The latest views from Ed Yardeni, president of Yardeni Research and a well-known bull on Wall Street, have drawn market attention. As a staunch bull with a target price of 7,000 for the S&P 500 index, Yardeni has recently shown a subtle shift in attitude:

We cannot rule out the possibility that the bear market began on February 20 (the day after the S&P 500 index hit an all-time high).... We are concerned that 'Trump Tariff Turmoil 2.0' could trigger a rare flash crash without an accompanying economic recession.

Yardeni believes that a "flash crash" could occur quickly, similar to those in 1962 and 1987, and reverse just as quickly. He pointed out, “Therefore, this sell-off may provide buying opportunities, especially for those overvalued stocks that have now declined.”

Notably, Yardeni has raised the probability of a U.S. economic recession and a stock market bear market from 20% over the past three years to 35%. He believes that Trump Turmoil 2.0 is significantly testing the resilience of consumers and the economy, and given the sharp decline in the stock market, expectations for stagflation seem to be only increasing.

Yardeni expects that the stock market will be volatile in the first half of this year, with a potential return to record territory in the second half. He now believes that the probability of the bull market remaining intact and no adjustments or bear markets occurring by 2025 is 65% (down from 80%).

In the long term, his "Roaring 20s" outlook—where the stock market bull market continues into the 2030s—still has a 55% chance of realization, thanks to economic resilience and technology-driven productivity gains, provided that trade conflicts do not worsen.

Even more concerning for the market, Yardeni pointed out that his firm no longer expects "the Fed to save the market" (i.e., the central bank rushing to rescue the stock market when needed), as Federal Reserve Chairman Powell hinted last week that the central bank would not be in a hurry to cut interest rates:

“Without the support of the Fed and Trump, stock market bulls need to bet on the resilience of the economy and corporate earnings.”
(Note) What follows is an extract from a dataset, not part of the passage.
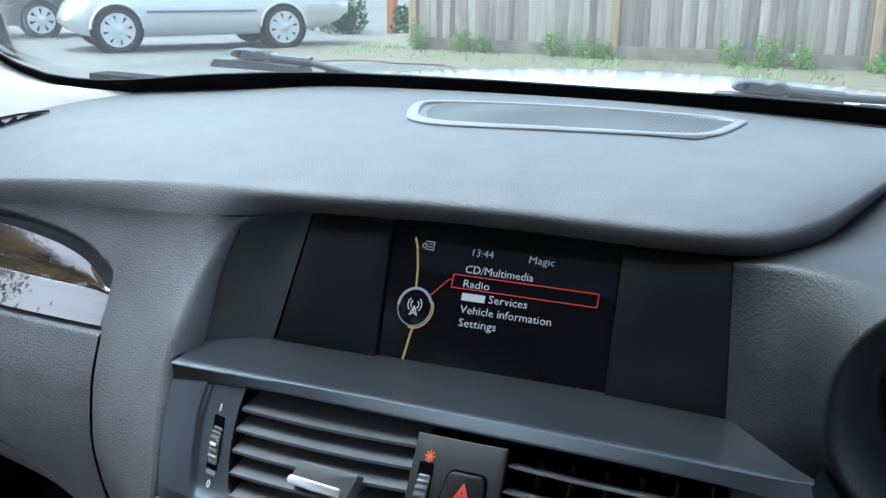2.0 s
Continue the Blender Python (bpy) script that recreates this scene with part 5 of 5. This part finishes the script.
def parked_car(label, paint, front, rear, wheelbase, spokes):
    """A hatchback on its near-side wheel points; x towards the nose, y out of the near side, z up."""
    f, r = Vector(front), Vector(rear)
    ahead = (f - r).normalized()
    m = SLOPE @ Matrix.Translation(r) @ Matrix(((ahead.x, -ahead.y, 0, 0), (ahead.y, ahead.x, 0, 0), (0, 0, 1, 0), (0, 0, 0, 1)))
    ob = thing("parked_car", label, "car", at=m @ Vector((1.2, -0.8, 0)))

    def add(name, bm, mat, parent=ob, tag=""):
        bm.transform(m)
        return part(name, bm, mat, parent, tag)

    def turned(cx, rings, n=40):
        return loft([[(cx + rr * math.cos(2 * math.pi * i / n), y, 0.31 + rr * math.sin(2 * math.pi * i / n)) for i in range(n)] for rr, y in rings])
    top = smoothstep_curve([(-1.18, 0.76), (-1.1, 0.92), (-0.6, 0.97), (0.4, 0.93), (1.4, 0.92), (2.4, 0.87), (2.8, 0.79), (3.0, 0.66), (3.1, 0.5)])
    low = smoothstep_curve([(-1.18, 0.52), (-1.0, 0.4), (-0.6, 0.29), (0, 0.22), (2.6, 0.2), (2.9, 0.24), (3.1, 0.38)])
    tuck = smoothstep_curve([(-1.18, 0.24), (-1.0, 0.1), (-0.5, 0.02), (0.0, 0.0), (2.4, 0.0), (2.8, 0.1), (3.1, 0.42)])

    def section(x):
        zt, zb, q = top(x), low(x), tuck(x)
        zm = lerp(zb, zt, 0.62)
        side = [(0.08, zb), (0.02, zb + 0.06), (-0.02, lerp(zb, zm, 0.6)), (-0.03, zm), (0.0, zt - 0.06), (0.07, zt)]
        return [(x, -q - a, z) for a, z in side] + [(x, -1.72 + q + a, z) for a, z in reversed(side)]
    add("body", loft([section(x) for x in span(-1.18, 3.1, 44)]), paint)
    cab = [(-0.95, 0.95, 0.02), (-0.65, 1.36, 0.12), (0.3, 1.45, 0.14), (1.2, 1.43, 0.14), (1.75, 1.22, 0.1), (2.3, 0.9, 0.02)]
    add("glasshouse", loft([[(x, -0.03 - i, z), (x, -1.69 + i, z), (x, -1.66, 0.86), (x, -0.06, 0.86)] for x, z, i in cab]), GLASSDARK, tag="dark side windows")
    add("roof", grid(lambda x, y: (x, -y, 1.475 - 0.03 * (y - 0.86) ** 2 - 0.05 * (x - 0.7) ** 2), span(-0.65, 1.35, 12), span(0.15, 1.57, 7), 0.02), paint)
    add("side_strip", block(0.42, wheelbase - 0.42, 0.015, 0.04, 0.54, 0.575, 0.004), TRIMGREY, tag="grey rubbing strip")
    add("tail_lamp", block(-0.98, -0.56, -0.16, -0.012, 0.79, 0.92, 0.02), LAMP, tag="red tail lamp")
    add("rear_bumper", loft([[(x, -tuck(x) + o, z) for o, z in ((0.012, 0.5), (0.03, 0.53), (0.034, 0.66), (0.012, 0.69), (-0.05, 0.69), (-0.05, 0.5))] for x in span(-1.16, -0.42, 10)]), paint)
    for wx in (0, wheelbase):
        add("wheel_arch", turned(wx, ((0.36, -0.3), (0.36, 0.034))), BLACK)
        add("arch_lip", loft([[(wx + (0.365 + 0.02 * math.cos(b)) * math.cos(a), 0.03 + 0.02 * math.sin(b), 0.31 + (0.365 + 0.02 * math.cos(b)) * math.sin(a)) for b in (2 * math.pi * j / 8 for j in range(8))] for a in span(0.05, math.pi - 0.05, 24)]), paint)
        w = add("wheel", turned(wx, ((0.2, 0.03), (0.24, 0.05), (0.29, 0.052), (0.31, 0.03), (0.31, -0.12), (0.28, -0.14))), TYRE)
        add("wheel", turned(wx, ((0.28, -1.56), (0.31, -1.6), (0.31, -1.74), (0.24, -1.76))), TYRE)
        hub = merge(turned(wx, ((0.238, 0.03), (0.238, 0.06), (0.205, 0.058), (0.2, 0.03))), turned(wx, ((0.09, 0.03), (0.085, 0.062), (0.05, 0.07)), 24))
        for q in range(spokes):
            a = 2 * math.pi * q / spokes + 0.2
            c, s = math.cos(a), math.sin(a)
            hub = merge(hub, loft([[(wx + c * u - s * v, y, 0.31 + s * u + c * v) for u, v in ((0.05, -0.032), (0.05, 0.032), (0.215, 0.064), (0.215, -0.064))] for y in (0.045, 0.064)]))
        add("wheel_rim", hub, RIM, w, "silver multi-spoke rim")
    return ob


SILVER = material("silver_car_paint", (0.66, 0.67, 0.67), 0.3, metal=0.3, coat=0.8, noise_scale=3, vary=0.03)
DARKGREY = material("dark_grey_car_paint", (0.05, 0.055, 0.06), 0.3, metal=0.2, coat=0.8, noise_scale=3, vary=0.05)

parked_car("silver hatchback parked on the yard beside a fence", SILVER, (-9.09, 10.39, 0), (-7.52, 12.29, 0), 2.46, 8)
parked_car("dark grey car parked behind a silver hatchback", DARKGREY, (-14.5, 10.9, 0), (-12.9, 12.85, 0), 2.5, 7)
parked_car("white car parked far across the yard", WHITEPAINT, (-22.8, 17.4, 0), (-21.2, 19.4, 0), 2.5, 7)

# ---- orange post, shrub and weeds ----
ORANGEWOOD = material("orange_stained_wood", (0.5, 0.19, 0.06), 0.8, noise_scale=8, vary=0.15, stretch=(4, 4, 0.6))
post = out_part("gate_post", block(-7.95, -7.77, 16.95, 17.13, 0, 2.0, 0.01), ORANGEWOOD, None)
tagged(post, "orange-stained wooden gate post beside shrubs", "post")
LEAF = material("weed_leaf", (0.1, 0.2, 0.03), 0.6, noise_scale=9, vary=0.3, color2=(0.2, 0.32, 0.07))
SHRUB = material("shrub_leaf", (0.03, 0.075, 0.02), 0.6, noise_scale=5, vary=0.3, color2=(0.07, 0.13, 0.04))


def clump(name, label, category, group, x, y, w, h, leaves, size, mat, seed):
    """Upright stems with many small bent leaves, uneven and open."""
    rn = random.Random(seed)
    bm = bmesh.new()
    stalks = [(w * rn.random() ** 0.6, rn.uniform(0, 2 * math.pi), h * rn.uniform(0.35, 1.0)) for _ in range(14)]
    for _ in range(leaves):
        r, a, tall = rn.choice(stalks)
        z = tall * rn.random() ** 0.8
        spread = 0.22 * w * (1.15 - z / h)
        p = Vector((x + r * (0.75 + 0.25 * z / h) * math.cos(a) + rn.gauss(0, spread), y + 0.6 * r * math.sin(a) + rn.gauss(0, spread), z))
        d = Vector((rn.gauss(0, 1), rn.gauss(0, 1), abs(rn.gauss(0.5, 0.6)))).normalized()
        s = d.cross(Vector((rn.gauss(0, 1), rn.gauss(0, 1), rn.gauss(0, 1)))).normalized()
        k = size * rn.uniform(0.6, 1.3)
        n = d.cross(s) * 0.2
        vs = [bm.verts.new(q) for q in (p, p + d * k * 0.5 + s * k * 0.28 + n * k, p + d * k, p + d * k * 0.5 - s * k * 0.28 + n * k)]
        bm.faces.new(vs)
    bm.transform(SLOPE)
    th = thing(name, label, category, group, at=SLOPE @ Vector((x, y, 0)))
    part("foliage", bm, mat, th)
    st = bmesh.new()
    for _ in range(7):
        a = rn.uniform(0, 6.28)
        st = merge(st, tube([(x, y, 0), (x + 0.3 * w * math.cos(a), y + 0.2 * w * math.sin(a), h * 0.4), (x + 0.5 * w * math.cos(a), y + 0.3 * w * math.sin(a), h * 0.8)], 0.006, 5))
    st.transform(SLOPE)
    part("stems", st, mat, th)


for k, (x, w, h) in enumerate(((-5.25, 0.28, 0.42), (-4.5, 0.22, 0.32), (-4.15, 0.2, 0.25), (-3.05, 0.2, 0.36), (-2.65, 0.26, 0.3), (-2.38, 0.2, 0.22), (-0.75, 0.18, 0.3), (-0.35, 0.3, 0.36), (0.05, 0.2, 0.3), (0.9, 0.3, 0.28))):
    clump("weed", "bright green weed clump growing at fence foot", "weed", "weeds along the fence", x, FENCE_Y(x) - 0.22, 0.85 * w, 1.15 * h, 850, 0.03, LEAF, 20 + k)
for k, (x, y, w, h) in enumerate(((-8.5, 16.3, 0.42, 0.6), (-7.4, 16.9, 0.35, 0.5), (-9.6, 17.2, 0.8, 1.3))):
    clump("shrub", "dark green shrub behind parked car", "shrub", "shrubs by the gate", x, y, w, h, 1100, 0.1, SHRUB, 50 + k)

# strip of soil and grass at the fence foot
SOIL = material("soil_and_grass_verge", (0.13, 0.1, 0.07), 0.95, noise_scale=3, vary=0.3, color2=(0.085, 0.09, 0.045), bump=0.8, bump_scale=25)
bm = grid(lambda x, v: SLOPE @ Vector((x, FENCE_Y(x) + 4.6 * max(0, min(1, (-5.5 - x) / 0.25)) * (1 - v) - (2.3 + 0.3 * math.sin(1.7 * x) + 0.12 * math.sin(5.1 * x)) * v, 0.03 * (1 - v) + 0.012)), span(-7.3, 5, 90), span(0, 1, 8))
tagged(part("verge", bm, SOIL), "strip of brown soil and thin grass", "verge", kind="structure")

# thin grass and low growth on the verge
rg = random.Random(9)
bm = bmesh.new()
for _ in range(4200):
    x = rg.uniform(-6.3, 4.8)
    thick = 0.5 + 0.5 * math.sin(2.1 * x) * math.sin(5.3 * x + 1)
    if rg.random() > 0.25 + 0.75 * thick:
        continue
    y = FENCE_Y(x) - 0.03 - 1.7 * rg.random() ** 2.4
    h = rg.uniform(0.03, 0.1) * (0.6 + thick)
    a, lean = rg.uniform(0, 6.28), rg.uniform(0.1, 0.6) * h
    c, s = math.cos(a), math.sin(a)
    bm.faces.new([bm.verts.new(SLOPE @ Vector(p)) for p in ((x - 0.006 * c, y - 0.006 * s, 0.01), (x + 0.006 * c, y + 0.006 * s, 0.01), (x + lean * s + 0.004 * c, y - lean * c, 0.6 * h), (x + 1.6 * lean * s, y - 1.6 * lean * c, h))])
tagged(part("verge_grass", bm, LEAF), "thin green grass along the fence foot", "grass", kind="stuff")

# ---- trees beside the yard, mirrored in the lacquered inlay ----
BARK = material("grey_brown_bark", (0.09, 0.07, 0.05), 0.9, noise_scale=8, vary=0.3, stretch=(3, 3, 0.5), bump=0.6, bump_scale=40)
AUTUMN = material("turning_leaf", (0.13, 0.082, 0.028), 0.7, noise_scale=2, vary=0.4, color2=(0.085, 0.1, 0.035))


def tree(x, y, h, seed):
    rn = random.Random(seed)
    th = thing("tree", "broad tree with turning brown and green leaves", "tree", "trees beside the yard", at=SLOPE @ Vector((x, y, 0)))
    wood_bm = tube([(x, y, 0), (x + 0.05, y, h * 0.2), (x - 0.05, y + 0.1, h * 0.5), (x, y, h * 0.8)], lambda s: 0.2 * (1 - 0.8 * s), 10)
    tips = []
    for _ in range(22):
        a, z = rn.uniform(0, 6.28), h * rn.uniform(0.3, 0.7)
        r = h * rn.uniform(0.2, 0.36)
        tip = Vector((x + r * math.cos(a), y + r * math.sin(a), z + h * rn.uniform(0.08, 0.28)))
        tips.append(tip)
        wood_bm = merge(wood_bm, tube([(x, y, z), (x + 0.5 * r * math.cos(a), y + 0.5 * r * math.sin(a), z + 0.1 * h), tip], lambda s: 0.07 * (1 - 0.8 * s), 6))
    wood_bm.transform(SLOPE)
    part("trunk", wood_bm, BARK, th)
    bm = bmesh.new()
    for _ in range(75000):
        c = rn.choice(tips) + Vector((rn.gauss(0, 1), rn.gauss(0, 1), rn.gauss(0, 0.8))) * h * 0.065
        d = Vector((rn.gauss(0, 1), rn.gauss(0, 1), rn.gauss(0, 1))).normalized()
        e = d.cross(Vector((rn.gauss(0, 1), rn.gauss(0, 1), 1))).normalized()
        k = rn.uniform(0.03, 0.06)
        bm.faces.new([bm.verts.new(q) for q in (c, c + d * k + e * k * 0.5, c + d * 2 * k, c + d * k - e * k * 0.5)])
    bm.transform(SLOPE)
    part("crown", bm, AUTUMN, th)


tree(-10.1, -3.3, 8.2, 1)
tree(-8.4, -8.4, 5.9, 2)
tree(-10.2, -14.0, 6.3, 3)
Regarding potential buying opportunities in the stock market, Yardeni cited data indicating that insiders have begun buying cyclical sectors, including energy, technology, banking, industrials, and biotechnology stocks.

Data provided by Jonathan Krinsky, chief market technician at BTIG, shows that in the year following a 20% increase, the market typically bottoms out around March 12. He stated, “The market may still be volatile, but we believe the S&P 500 index could rebound to around 5,950-6,000 points, up 3-4% from last Friday's closing price.”